HTML VERSION OF JUDGMENT
____________________

Crown Copyright ©

  1. LORD JUSTICE SEDLEY: This was to have been an appeal by permission of Lord Justice Keene concerning a single, discrete but potentially important aspect of a group of claims proceeding before an Employment Tribunal. They all arise out of the abrupt termination after only one week of the job which the applicant had obtained with the respondents as a 16 year old schoolboy in August 1999.
  2. In a carefully reasoned judgment an Employment Tribunal, presided over by Ms Gay at Stratford on 16th May 2000, held that while there was jurisdiction to hear the applicant's claim that he had been unfairly dismissed for asserting a statutory right and had also suffered unlawful race discrimination, there was no jurisdiction to entertain his claim for unfair dismissal on other grounds (what has been referred to here as ordinary unfair dismissal)because he had not been employed for a year by the date when he was dismissed. Since Section 108 (1) of the Employment Relations Act 1996 imposes an unequivocal bar on unfair dismissal claims by persons who have been employed for less than a year, the applicant's only hope was to invoke a superior law - that of the European Union - in order to get Section 108 disapplied by parity of reasoning with the decision of the House of Lords in R v Secretary of State for Employment ex p Seymour Smith No 2 [2000] IRLR 263.
  3. The argument therefore represented a large undertaking. It involved, first, showing that there was in 1999 a degree of disparate adverse impact on one sex sufficient to offend against Article 119, as it then was. If this were prima facie established it would, as the Employment Tribunal recognised, mean joining the Secretary of State so that the question of the justifiability of the bar could be properly examined. Other questions, too, would then arise. Does the Factortame decision make it as straighforward for an Employment Tribunal to disapply primary legislation as was possible in relation to secondary legislation in the Seymour Smith case? Can a man rely on the effects of discrimination against women? What, if anything, is to replace the one year bar if it is disapplied? But present appeal concerns only the very first of these steps.
  4. Before the Employment Tribunal the figures advanced by the applicant's father - who has conducted this case throughout on his behalf, and who is an accountant - ran from 1990 to 1996. They showed an initial disadvantage among women as against men in having held their jobs for a year or more, but a disadvantage that diminished steadily year on year to 1.7 percentage points in the last known year - 1996. The Employment Tribunal said in paragraph 6 of their reasons:
  5. "The trend has been consistently downwards over these seven years. We know of no reason why it should have reversed or changed, nor does Mr Bari suggest any. The tribunal is compelled to conclude on the balance of probabilities that the trend has continued as we have observed it and that by 1998 or 1999 when it had fallen over a further two or three years by 0.83 per cent per annum the gap had entirely disappeared."

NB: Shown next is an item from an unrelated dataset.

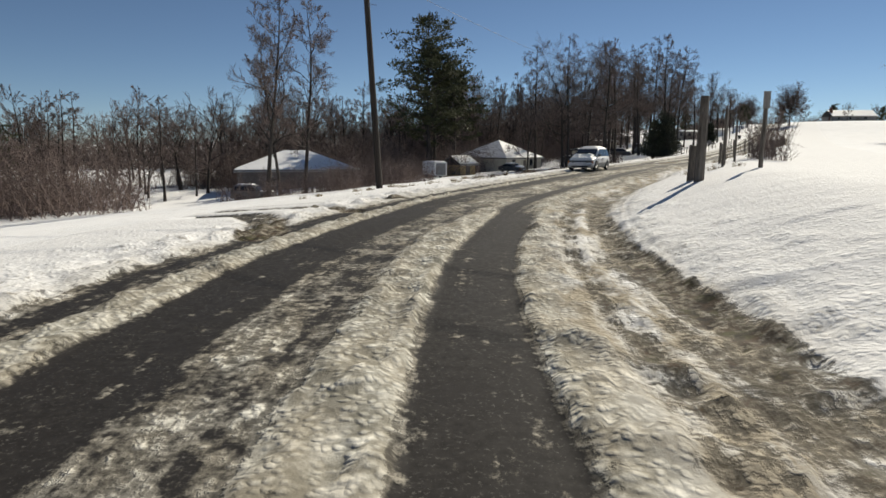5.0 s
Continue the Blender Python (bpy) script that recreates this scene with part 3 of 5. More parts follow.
def tree_thing(name, meshes, label, m, group="", category="tree", names=("trunk", "crown")):
    t = thing(name, label, category, m, group)
    for n, me in zip(names, meshes):
        part(n, me, None, t)
    return t


def leaf_spray(verts, faces, rng, centre, radius, count, size, flat=0.6, up=0.3):
    """Many small blades round a centre."""
    for _ in range(count):
        d = Vector((rng.gauss(0, 1), rng.gauss(0, 1), rng.gauss(0, 1) * flat))
        d = d.normalized() * radius * rng.random() ** .45
        p = centre + Vector((d.x, d.y, d.z * flat))
        w = (d.normalized() + Vector((rng.gauss(0, .6), rng.gauss(0, .6), up + rng.gauss(0, .5)))).normalized()
        u = w.orthogonal().normalized()
        u = (u * math.cos(rng.random() * 6.3) + w.cross(u) * math.sin(rng.random() * 6.3))
        s = size * rng.uniform(.6, 1.4)
        b = len(verts)
        verts.extend((p - u * s * .22, p + u * s * .22, p + w * s + u * s * .1, p + w * s - u * s * .12))
        faces.append((b, b + 1, b + 2, b + 3))


def pine_tree(seed, height_m, trunk_r, width, bare=0.35, blade=0.3, boughs=44, per=24, trunks=1):
    """A pine with irregular boughs that carry flat clumps of needles, and gaps between them."""
    rng = random.Random(seed)
    wv, wf, nv, nf = [], [], [], []
    for k in range(trunks):
        lean = Vector((rng.gauss(0, .03), rng.gauss(0, .03), 1))
        off = Vector((rng.uniform(-1, 1), rng.uniform(-1, 1), 0)) * (2.2 if k else 0)
        h = height_m * (1 if k == 0 else rng.uniform(.78, .92))
        pts = [off + lean * h * i / 10 + Vector((rng.gauss(0, .1), rng.gauss(0, .1), -.3 if i == 0 else 0)) for i in range(11)]
        tube(wv, wf, pts, [trunk_r * (1 - .85 * i / 10) for i in range(11)], 8)
        n = boughs // trunks
        for j in range(n):
            f = bare + (1 - bare) * ((j + rng.random()) / n) ** .85
            i = min(9, int(f * 10))
            p = pts[i].lerp(pts[i + 1], f * 10 - i)
            a = j * 2.4 + rng.uniform(-.7, .7)
            u = (f - bare) / (1 - bare)
            prof = .66 + .42 * math.sin(math.pi * min(1, u * 1.1 + .1)) - .75 * max(0, u - .72)
            ln = width * .5 * prof * rng.uniform(.5, 1.15)
            way = Vector((math.cos(a), math.sin(a), rng.uniform(-.05, .35)))
            path = [p]
            for q in range(4):
                way = (way + Vector((rng.gauss(0, .18), rng.gauss(0, .18), .07))).normalized()
                path.append(path[-1] + way * ln / 4)
            tube(wv, wf, path, [.03 + ln * .012, .025 + ln * .009, .02 + ln * .006, .015, .01], 4)
            for q in range(1, 5):
                for _ in range(2 if q > 1 else 1):
                    if rng.random() < .85:
                        side = Vector((rng.gauss(0, .5), rng.gauss(0, .5), rng.gauss(.12, .15))) * (.3 + ln * .14)
                        tip = path[q] + side
                        tube(wv, wf, [path[q], tip], [.014, .008], 3)
                        leaf_spray(nv, nf, rng, tip, width * rng.uniform(.045, .085), int(per * rng.uniform(.7, 1.4)), blade * rng.uniform(.8, 1.2), .5, .5)
        leaf_spray(nv, nf, rng, pts[10], width * .07, per * 2, blade)
    return mesh_of("trunk", wv, wf, BARK, True), mesh_of("crown", nv, nf, NEEDLE)


def cedar_tree(seed, height_m, width, stem=0.1, blade=0.16, count=15000, columns=1):
    """A dense juniper: foliage to the ground with an uneven outline."""
    rng = random.Random(seed)
    wv, wf, nv, nf = [], [], [], []
    tips = []
    for k in range(columns):
        off = Vector((0, 0, 0)) if k == 0 else Vector((math.cos(k * 2.4), math.sin(k * 2.4), 0)) * width * .22
        h = height_m * (1 if k == 0 else rng.uniform(.7, .95))
        tube(wv, wf, [off + Vector((0, 0, -.2)), off + Vector((rng.gauss(0, .1), rng.gauss(0, .1), h * .5)), off + Vector((0, 0, h * .96))], [.16, .1, .02], 7)
        for j in range(150 if columns == 1 else 110):
            f = stem + (1 - stem) * rng.random() ** 1.25
            a = rng.random() * 6.283
            r = width * (.5 if columns == 1 else .36) * (1 - f) ** .62 * (.6 + .4 * math.sin(min(1, f * 5) * 1.57)) * rng.uniform(.55, 1.12)
            tip = off + Vector((math.cos(a) * r, math.sin(a) * r, h * f + r * .25))
            tube(wv, wf, [off + Vector((0, 0, max(.05, h * f - r * .2))), tip], [.03, .01], 4)
            tips.append((off + Vector((0, 0, h * f - r * .1)), tip))
    each = max(8, count // len(tips))
    for p, tip in tips:
        for q in (.55, .8, 1.0):
            leaf_spray(nv, nf, rng, p.lerp(tip, q), .16 + .07 * width * rng.uniform(.5, 1.2), each // 3, blade, .8, .55)
    return mesh_of("trunk", wv, wf, BARK, True), mesh_of("crown", nv, nf, CEDAR)


def thicket_mesh(seed, width, height_m, stems, material, fine=0.012, lean=.25):
    """Bare stems and twigs of undergrowth."""
    rng = random.Random(seed)
    v, f = [], []
    for _ in range(stems):
        a, r = rng.random() * 6.283, width * .5 * rng.random() ** .6
        p = Vector((math.cos(a) * r, math.sin(a) * r * .6, -.1))
        h = height_m * rng.uniform(.4, 1.05)
        d = Vector((rng.gauss(0, lean), rng.gauss(0, lean), 1)).normalized()
        pts = [p]
        for _ in range(4):
            d = (d + Vector((rng.gauss(0, .15), rng.gauss(0, .15), .1))).normalized()
            pts.append(pts[-1] + d * h / 4)
        tube(v, f, pts, [fine * 1.6, fine * 1.4, fine * 1.1, fine * .8, fine * .4], 3)
        for q in range(1, 5):
            for _ in range(3):
                w = (d * .5 + Vector((rng.gauss(0, .8), rng.gauss(0, .8), rng.gauss(.1, .5)))).normalized()
                e = pts[q].lerp(pts[q - 1], rng.random())
                m = e + w * h * rng.uniform(.12, .3)
                tube(v, f, [e, m], [fine * .8, fine * .35], 3)
                w2 = (w + Vector((rng.gauss(0, .8), rng.gauss(0, .8), rng.gauss(.2, .5)))).normalized()
                tube(v, f, [e.lerp(m, .6), m + w2 * h * rng.uniform(.06, .14)], [fine * .55, fine * .3], 3)
    return mesh_of("stems", v, f, material)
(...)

  6. On the material before it no question the Employment Tribunal's reasoning was beyond criticism.
  7. When Mr Bari went to the Employment Appeal Tribunal his father had further statistics which he said he had attempted but failed to obtain in time for the Employment Tribunal hearing and which, in his contention, showed that contrary to the Employment Tribunal's expectation the gap had in fact widened again by 1999.
  8. On a preliminary hearing on 1st December 2000 the Employment Appeal Tribunal presided over by Judge Altman refused to admit this further evidence and consequently refused to allow Mr Bari's appeal on this issue to proceed to a full hearing. It will not be appropriate, for reasons to which I am now going to turn, to set out the Employment Appeal Tribunal's reasoning or Lord Justice Keene's clear reasons for considering that that reasoning deserved the attention of the full court.
  9. Today two developments confront us: one is that neither Mr Bari nor his father is here. We have a fax from Mr Bari junior stating that he is unwell and has no knowledge of the relevant law and that his father is unwell with angina and cannot come to represent him. He has asked for an adjournment, but the court has indicated that it is not prepared to grant it. The other reason, and a reason which is relevant to the matter I have just mentioned, is that we now have before us counsel on behalf of the respondent who has been able to give us a hidden history of which neither Lord Justice Keene nor this court, until yesterday, knew anything.
  10. It emerges that a few days after the appellant had lodged the current appellant's notice with this court, that is in early December 2000, an Employment Tribunal proceeded to hear the claims which had been allowed to proceed, and on 13th December 2000 found partially for the applicant. They found that race discrimination had been established by him and they awarded him £1,000 for injury to his feelings together with £546 for loss of wages. They dismissed his claim for unfair dismissal on the ground of his assertion of a statutory right, namely the right to written terms and conditions of employment. It is clear from the decision given by the Employment Tribunal - which Mr Graham has recounted to us from its text today - that the basis of the race discrimination award was that the tribunal were satisfied that in the one week in which this young man was employed he had been subjected to racial abuse which satisfied them that at the end of the week it was because of his race that he was dismissed. It follows that the detriment which the tribunal found and which is essential to any finding of race discrimination was the detriment of being dismissed. It follows, too, that in the £546 award he was fully compensated for that dismissal.
  11. In this situation there is, in my view, a short answer to the claim which the appellant still seeks to pursue in respect of his "ordinary" unfair dismissal. You can only be dismissed once on a single occasion, even if it is on more than one ground, and you can only be compensated once for it. In this case the applicant has, it is clear, already been compensated in full for his dismissal. He has also, and separately, been compensated appropriately for the indignity of the circumstances in which that dismissal occurred because it amounted to racial discrimination. It seems to me to follow that the attack on the legality in European Union law of Section 108 (1) of the 1996 Act cannot be usefully pursued because it could result in no outcome that has not already been achieved by other means by Mr Bari.
  12. For this reason alone it seems to me that the present appeal should be dismissed. Had he known what we now know I do not believe that Lord Justice Keene would have granted permission to appeal in the first place.
  13. LORD JUSTICE KENNEDY: I agree.